» Aim of the exercise
From the listing below, pull out the lines that hold "parts".

» Supplied material
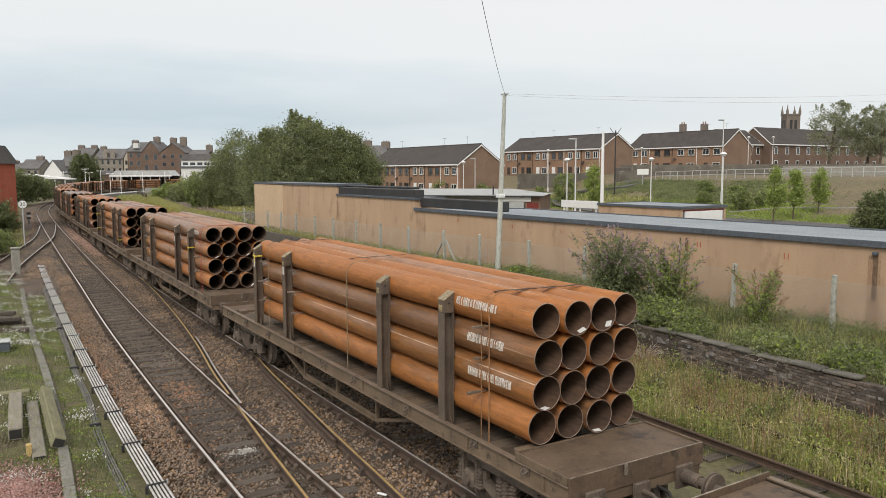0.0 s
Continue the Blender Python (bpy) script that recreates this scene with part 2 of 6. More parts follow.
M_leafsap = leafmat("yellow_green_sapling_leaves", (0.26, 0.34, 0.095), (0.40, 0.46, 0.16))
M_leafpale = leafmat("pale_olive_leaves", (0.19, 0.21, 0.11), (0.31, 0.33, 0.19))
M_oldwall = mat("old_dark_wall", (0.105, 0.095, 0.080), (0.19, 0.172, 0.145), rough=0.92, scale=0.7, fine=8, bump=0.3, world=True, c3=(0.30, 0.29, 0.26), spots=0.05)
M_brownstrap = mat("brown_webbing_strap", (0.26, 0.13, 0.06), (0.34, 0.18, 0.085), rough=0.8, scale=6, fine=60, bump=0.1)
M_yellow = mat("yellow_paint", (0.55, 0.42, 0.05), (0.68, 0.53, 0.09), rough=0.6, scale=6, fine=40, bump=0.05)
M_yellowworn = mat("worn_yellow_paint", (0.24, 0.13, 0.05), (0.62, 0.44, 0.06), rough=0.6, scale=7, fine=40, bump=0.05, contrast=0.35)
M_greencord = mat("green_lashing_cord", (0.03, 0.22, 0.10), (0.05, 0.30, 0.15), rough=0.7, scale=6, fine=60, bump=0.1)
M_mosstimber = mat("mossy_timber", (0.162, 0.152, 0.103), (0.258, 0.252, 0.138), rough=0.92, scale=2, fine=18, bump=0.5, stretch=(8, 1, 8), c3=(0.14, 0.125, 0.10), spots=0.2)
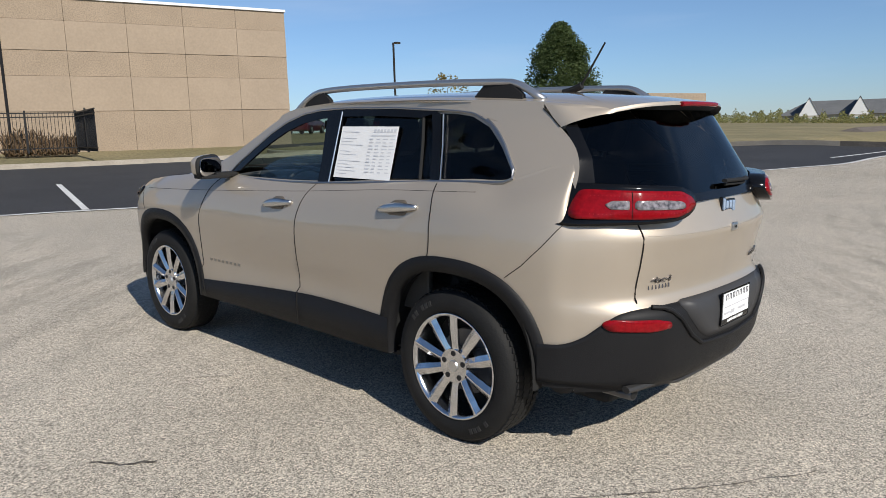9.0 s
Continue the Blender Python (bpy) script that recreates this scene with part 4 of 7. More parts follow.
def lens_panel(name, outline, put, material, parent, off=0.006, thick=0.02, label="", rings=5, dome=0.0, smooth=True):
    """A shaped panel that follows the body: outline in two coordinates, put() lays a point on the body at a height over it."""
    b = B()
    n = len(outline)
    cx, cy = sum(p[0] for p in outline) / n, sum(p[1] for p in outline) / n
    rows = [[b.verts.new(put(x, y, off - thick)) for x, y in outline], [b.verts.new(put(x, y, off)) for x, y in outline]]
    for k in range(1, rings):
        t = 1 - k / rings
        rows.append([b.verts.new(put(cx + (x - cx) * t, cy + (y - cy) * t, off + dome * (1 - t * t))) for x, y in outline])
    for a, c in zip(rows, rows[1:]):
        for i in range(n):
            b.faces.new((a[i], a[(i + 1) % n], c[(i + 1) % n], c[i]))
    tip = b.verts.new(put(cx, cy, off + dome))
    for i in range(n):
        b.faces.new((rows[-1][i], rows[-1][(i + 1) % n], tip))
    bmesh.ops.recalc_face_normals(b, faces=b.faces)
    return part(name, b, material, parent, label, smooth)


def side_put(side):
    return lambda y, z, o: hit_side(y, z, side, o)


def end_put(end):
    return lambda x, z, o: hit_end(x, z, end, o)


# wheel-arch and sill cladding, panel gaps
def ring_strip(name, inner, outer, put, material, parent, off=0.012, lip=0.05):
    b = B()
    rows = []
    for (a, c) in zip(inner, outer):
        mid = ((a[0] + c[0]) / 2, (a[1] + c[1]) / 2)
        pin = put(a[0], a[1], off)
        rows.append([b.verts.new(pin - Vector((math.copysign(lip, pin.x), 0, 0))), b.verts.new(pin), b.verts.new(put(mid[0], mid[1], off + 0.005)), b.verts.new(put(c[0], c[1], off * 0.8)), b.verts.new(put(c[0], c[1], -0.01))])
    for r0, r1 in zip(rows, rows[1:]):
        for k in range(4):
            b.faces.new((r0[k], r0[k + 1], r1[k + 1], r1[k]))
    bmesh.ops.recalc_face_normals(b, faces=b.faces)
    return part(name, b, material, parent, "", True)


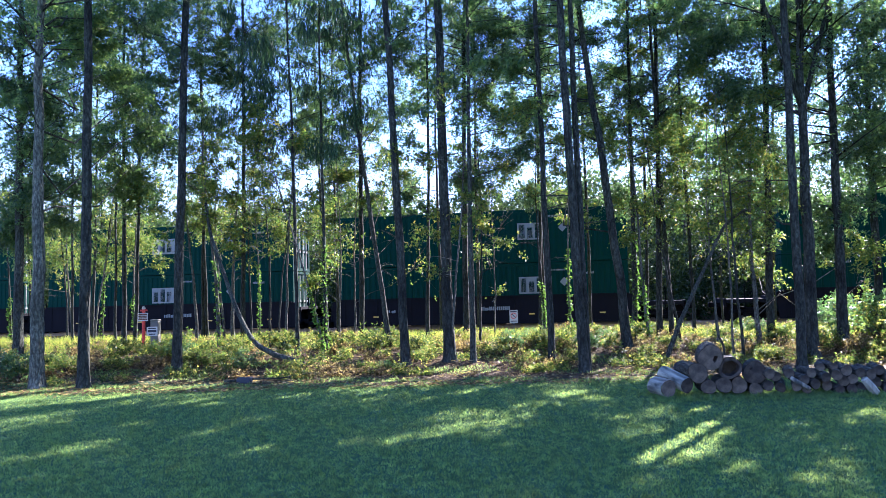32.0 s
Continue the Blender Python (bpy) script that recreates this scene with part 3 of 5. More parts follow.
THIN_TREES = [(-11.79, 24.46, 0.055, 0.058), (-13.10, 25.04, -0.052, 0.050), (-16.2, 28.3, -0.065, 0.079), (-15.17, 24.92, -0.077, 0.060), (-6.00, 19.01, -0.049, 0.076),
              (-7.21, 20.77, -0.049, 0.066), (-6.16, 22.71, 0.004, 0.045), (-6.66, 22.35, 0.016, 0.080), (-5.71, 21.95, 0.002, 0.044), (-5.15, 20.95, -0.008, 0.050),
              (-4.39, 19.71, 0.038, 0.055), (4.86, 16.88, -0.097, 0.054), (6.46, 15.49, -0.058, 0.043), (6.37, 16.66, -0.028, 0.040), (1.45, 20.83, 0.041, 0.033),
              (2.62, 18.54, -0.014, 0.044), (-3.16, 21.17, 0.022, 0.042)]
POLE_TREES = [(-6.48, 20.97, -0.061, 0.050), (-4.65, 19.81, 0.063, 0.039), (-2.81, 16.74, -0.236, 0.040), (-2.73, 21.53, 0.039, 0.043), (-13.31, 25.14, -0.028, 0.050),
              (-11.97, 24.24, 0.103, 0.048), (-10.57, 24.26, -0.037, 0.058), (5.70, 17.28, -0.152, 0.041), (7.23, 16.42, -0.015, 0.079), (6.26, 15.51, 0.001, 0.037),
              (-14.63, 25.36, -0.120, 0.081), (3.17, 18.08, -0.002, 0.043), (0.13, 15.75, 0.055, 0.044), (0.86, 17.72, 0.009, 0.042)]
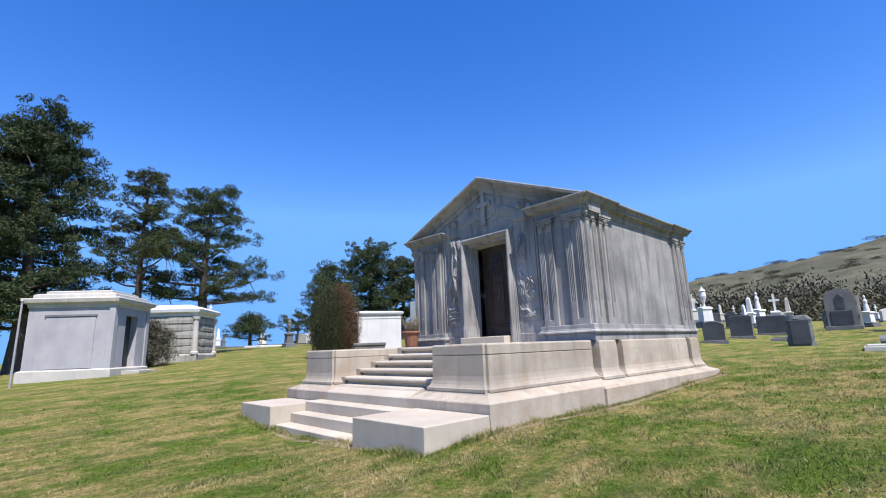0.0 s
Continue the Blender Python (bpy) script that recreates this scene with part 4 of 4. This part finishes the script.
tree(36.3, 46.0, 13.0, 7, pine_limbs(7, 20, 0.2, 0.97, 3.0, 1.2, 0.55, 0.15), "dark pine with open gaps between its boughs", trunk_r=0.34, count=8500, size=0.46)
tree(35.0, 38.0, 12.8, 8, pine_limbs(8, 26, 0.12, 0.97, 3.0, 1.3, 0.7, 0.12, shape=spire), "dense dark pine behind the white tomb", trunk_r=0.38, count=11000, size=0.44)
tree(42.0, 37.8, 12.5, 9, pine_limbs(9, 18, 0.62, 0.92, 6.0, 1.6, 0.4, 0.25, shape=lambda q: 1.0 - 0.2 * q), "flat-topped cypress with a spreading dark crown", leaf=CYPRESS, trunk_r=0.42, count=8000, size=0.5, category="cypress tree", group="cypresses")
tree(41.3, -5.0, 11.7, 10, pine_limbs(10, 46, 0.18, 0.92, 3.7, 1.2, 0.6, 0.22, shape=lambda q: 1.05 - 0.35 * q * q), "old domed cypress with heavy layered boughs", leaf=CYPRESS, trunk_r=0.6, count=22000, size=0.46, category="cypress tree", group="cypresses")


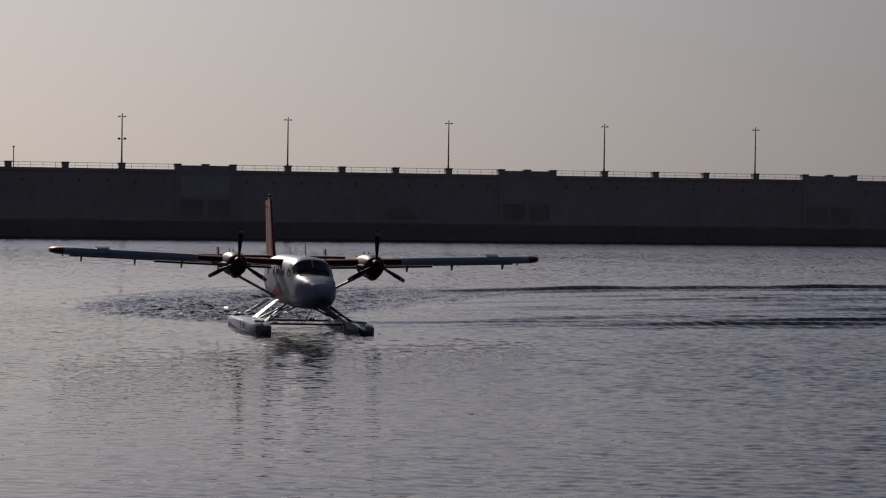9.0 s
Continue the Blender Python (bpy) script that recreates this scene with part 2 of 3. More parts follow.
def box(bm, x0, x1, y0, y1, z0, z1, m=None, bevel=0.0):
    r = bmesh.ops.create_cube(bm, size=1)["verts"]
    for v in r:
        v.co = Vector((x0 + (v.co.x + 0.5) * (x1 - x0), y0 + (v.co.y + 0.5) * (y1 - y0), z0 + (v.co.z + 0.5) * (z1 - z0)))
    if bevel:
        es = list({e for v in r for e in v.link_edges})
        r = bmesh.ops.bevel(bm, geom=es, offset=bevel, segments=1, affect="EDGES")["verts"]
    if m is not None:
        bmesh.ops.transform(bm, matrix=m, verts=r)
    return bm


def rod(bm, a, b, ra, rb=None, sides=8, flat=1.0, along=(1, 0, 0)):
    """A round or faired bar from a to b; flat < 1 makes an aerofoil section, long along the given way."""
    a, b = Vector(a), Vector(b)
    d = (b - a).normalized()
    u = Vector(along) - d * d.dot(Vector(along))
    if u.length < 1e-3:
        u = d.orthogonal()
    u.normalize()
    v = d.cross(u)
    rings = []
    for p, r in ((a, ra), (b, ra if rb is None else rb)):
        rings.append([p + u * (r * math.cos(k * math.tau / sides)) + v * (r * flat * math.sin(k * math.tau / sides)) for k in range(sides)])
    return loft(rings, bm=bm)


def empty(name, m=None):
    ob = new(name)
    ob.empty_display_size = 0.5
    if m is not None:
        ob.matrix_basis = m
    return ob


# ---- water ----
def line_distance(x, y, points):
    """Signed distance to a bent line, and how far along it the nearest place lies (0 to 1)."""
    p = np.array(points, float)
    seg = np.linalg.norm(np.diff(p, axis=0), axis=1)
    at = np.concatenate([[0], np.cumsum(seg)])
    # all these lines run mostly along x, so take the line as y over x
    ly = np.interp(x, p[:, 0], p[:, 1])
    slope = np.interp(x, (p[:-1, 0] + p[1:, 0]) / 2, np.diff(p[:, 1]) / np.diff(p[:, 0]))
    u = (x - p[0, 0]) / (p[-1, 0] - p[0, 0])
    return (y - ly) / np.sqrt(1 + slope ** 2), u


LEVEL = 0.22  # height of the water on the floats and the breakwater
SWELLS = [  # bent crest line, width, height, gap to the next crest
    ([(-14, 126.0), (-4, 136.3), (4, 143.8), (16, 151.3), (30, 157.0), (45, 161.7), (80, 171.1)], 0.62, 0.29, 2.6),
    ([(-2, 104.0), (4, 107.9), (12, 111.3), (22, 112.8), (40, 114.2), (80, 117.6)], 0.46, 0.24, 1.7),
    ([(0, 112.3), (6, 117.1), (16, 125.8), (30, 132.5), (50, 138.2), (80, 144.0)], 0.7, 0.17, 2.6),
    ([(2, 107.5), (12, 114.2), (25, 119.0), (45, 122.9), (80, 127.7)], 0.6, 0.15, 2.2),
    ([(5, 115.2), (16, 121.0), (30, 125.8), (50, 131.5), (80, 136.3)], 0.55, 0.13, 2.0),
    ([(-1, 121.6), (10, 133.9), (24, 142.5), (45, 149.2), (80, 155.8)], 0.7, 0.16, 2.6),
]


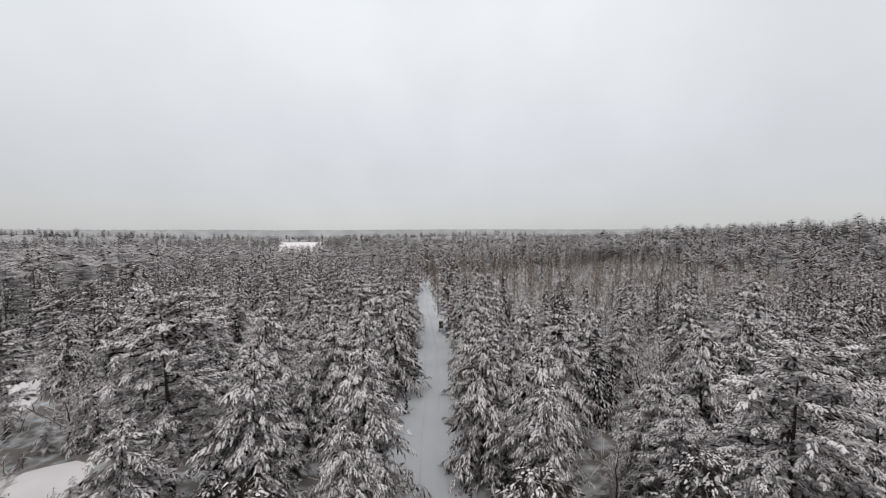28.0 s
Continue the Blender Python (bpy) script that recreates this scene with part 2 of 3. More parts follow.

» Result for this task
Continue the Blender Python (bpy) script that recreates this scene with part 2 of 6. More parts follow.
Continue the Blender Python (bpy) script that recreates this scene with part 4 of 7. More parts follow.
Continue the Blender Python (bpy) script that recreates this scene with part 3 of 5. More parts follow.
Continue the Blender Python (bpy) script that recreates this scene with part 2 of 3. More parts follow.
Continue the Blender Python (bpy) script that recreates this scene with part 2 of 3. More parts follow.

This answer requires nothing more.